Along with all the opportunities and advances, digital advertising has major problems. Ad fraud is expected to cost advertisers over $16 billion in 2017 and we believe that’s a gross underestimate because so much fraud goes undetected. To enjoy the benefits of this new marketplace while avoiding its pitfalls, advertisers should follow three rules. First, demand complete transparency throughout the process: payments, placements, partners, and technology. Second, create content that is meaningful to people. It doesn’t have to be hilarious or outrageous, just relevant. Finally, ad context is as important as ad content—advertisers must carefully choose where and how to place their brands.
CG: Looking towards the future, over the next decade or so, how do you see Ad-Tech evolving?
MR: Digital advertising will become less interruptive and more relevant. Currently, anyone who can afford to pay about $12 per month can avoid ads on platforms like Amazon, YouTube, Netflix, etc. The onus will increasingly be on advertisers to provide value in exchange for people’s attention. Let’s not forget, though, that AM radio is still a popular and effective mass medium. New media will never fully supplant the old guard.

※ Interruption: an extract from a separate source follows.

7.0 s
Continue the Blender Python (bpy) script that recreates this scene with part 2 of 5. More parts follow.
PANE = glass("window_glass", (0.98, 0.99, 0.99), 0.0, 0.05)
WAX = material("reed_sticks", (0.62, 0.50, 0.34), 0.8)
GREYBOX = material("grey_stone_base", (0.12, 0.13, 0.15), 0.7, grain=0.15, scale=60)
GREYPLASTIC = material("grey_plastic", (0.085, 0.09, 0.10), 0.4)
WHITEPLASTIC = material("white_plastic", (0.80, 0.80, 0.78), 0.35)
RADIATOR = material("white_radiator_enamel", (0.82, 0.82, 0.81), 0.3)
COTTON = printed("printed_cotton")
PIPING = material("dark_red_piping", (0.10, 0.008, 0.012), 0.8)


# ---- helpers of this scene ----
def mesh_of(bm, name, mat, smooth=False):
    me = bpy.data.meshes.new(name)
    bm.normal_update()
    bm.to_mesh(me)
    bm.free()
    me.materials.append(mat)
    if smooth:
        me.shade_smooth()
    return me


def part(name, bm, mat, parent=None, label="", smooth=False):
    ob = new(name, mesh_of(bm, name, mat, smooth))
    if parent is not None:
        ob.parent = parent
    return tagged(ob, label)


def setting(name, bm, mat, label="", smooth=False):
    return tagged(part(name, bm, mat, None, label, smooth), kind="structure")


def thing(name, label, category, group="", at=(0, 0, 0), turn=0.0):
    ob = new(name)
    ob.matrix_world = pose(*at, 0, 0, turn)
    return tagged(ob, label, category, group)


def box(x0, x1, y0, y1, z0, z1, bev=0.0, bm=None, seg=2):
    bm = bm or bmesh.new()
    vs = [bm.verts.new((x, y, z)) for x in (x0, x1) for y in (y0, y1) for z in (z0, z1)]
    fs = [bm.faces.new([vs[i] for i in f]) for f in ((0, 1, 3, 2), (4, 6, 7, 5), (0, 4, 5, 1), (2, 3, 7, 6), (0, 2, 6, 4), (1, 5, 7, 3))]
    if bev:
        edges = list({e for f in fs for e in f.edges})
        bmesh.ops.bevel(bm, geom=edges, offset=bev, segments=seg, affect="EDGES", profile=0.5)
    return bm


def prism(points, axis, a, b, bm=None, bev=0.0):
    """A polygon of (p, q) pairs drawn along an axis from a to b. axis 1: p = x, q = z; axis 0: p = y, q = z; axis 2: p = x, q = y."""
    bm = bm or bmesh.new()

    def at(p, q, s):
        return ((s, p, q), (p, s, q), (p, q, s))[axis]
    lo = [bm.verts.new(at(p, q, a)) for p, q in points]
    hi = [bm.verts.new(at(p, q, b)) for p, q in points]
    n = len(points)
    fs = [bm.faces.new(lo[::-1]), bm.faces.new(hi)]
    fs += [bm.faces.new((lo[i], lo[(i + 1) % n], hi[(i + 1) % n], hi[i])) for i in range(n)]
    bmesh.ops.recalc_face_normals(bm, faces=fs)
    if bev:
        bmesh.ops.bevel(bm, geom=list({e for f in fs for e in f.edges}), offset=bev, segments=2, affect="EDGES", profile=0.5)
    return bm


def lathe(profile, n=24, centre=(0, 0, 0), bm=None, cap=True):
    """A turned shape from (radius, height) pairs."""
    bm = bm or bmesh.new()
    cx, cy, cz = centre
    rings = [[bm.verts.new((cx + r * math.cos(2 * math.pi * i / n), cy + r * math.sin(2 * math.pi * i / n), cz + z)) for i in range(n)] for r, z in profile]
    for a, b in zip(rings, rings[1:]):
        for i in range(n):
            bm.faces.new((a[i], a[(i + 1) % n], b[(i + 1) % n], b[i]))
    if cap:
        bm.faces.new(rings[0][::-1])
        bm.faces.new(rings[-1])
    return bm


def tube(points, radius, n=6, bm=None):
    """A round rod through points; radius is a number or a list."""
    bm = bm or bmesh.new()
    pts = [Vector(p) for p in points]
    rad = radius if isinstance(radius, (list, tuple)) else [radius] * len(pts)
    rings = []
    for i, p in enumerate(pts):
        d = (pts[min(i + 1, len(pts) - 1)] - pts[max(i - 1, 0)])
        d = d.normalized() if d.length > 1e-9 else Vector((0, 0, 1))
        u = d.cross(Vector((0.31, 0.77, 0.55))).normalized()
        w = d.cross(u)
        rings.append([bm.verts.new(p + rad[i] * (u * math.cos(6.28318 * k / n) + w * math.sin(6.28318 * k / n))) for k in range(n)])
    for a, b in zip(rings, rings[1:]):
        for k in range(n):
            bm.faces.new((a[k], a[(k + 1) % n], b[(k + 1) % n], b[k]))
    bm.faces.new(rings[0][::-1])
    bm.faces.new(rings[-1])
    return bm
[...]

CG: Entrepreneurship is rife with challenges. What advice would you give to other entrepreneurs seeking to launch their own innovative, technology startup?
MR: When people ask me how to be successful in digital media, I ask them a question in return: how bad do you want this? Elite athletes, top academics, great artists, and successful businesspeople are typically willing to make deep sacrifices over long periods of time because they are passionate about what they do. Digital media is no exception. Work hard, stick with it, learn from mistakes, and the rest will take care of itself.
MR: I’ve enjoyed this conversation and I appreciate the opportunity to share my thoughts. Thank you!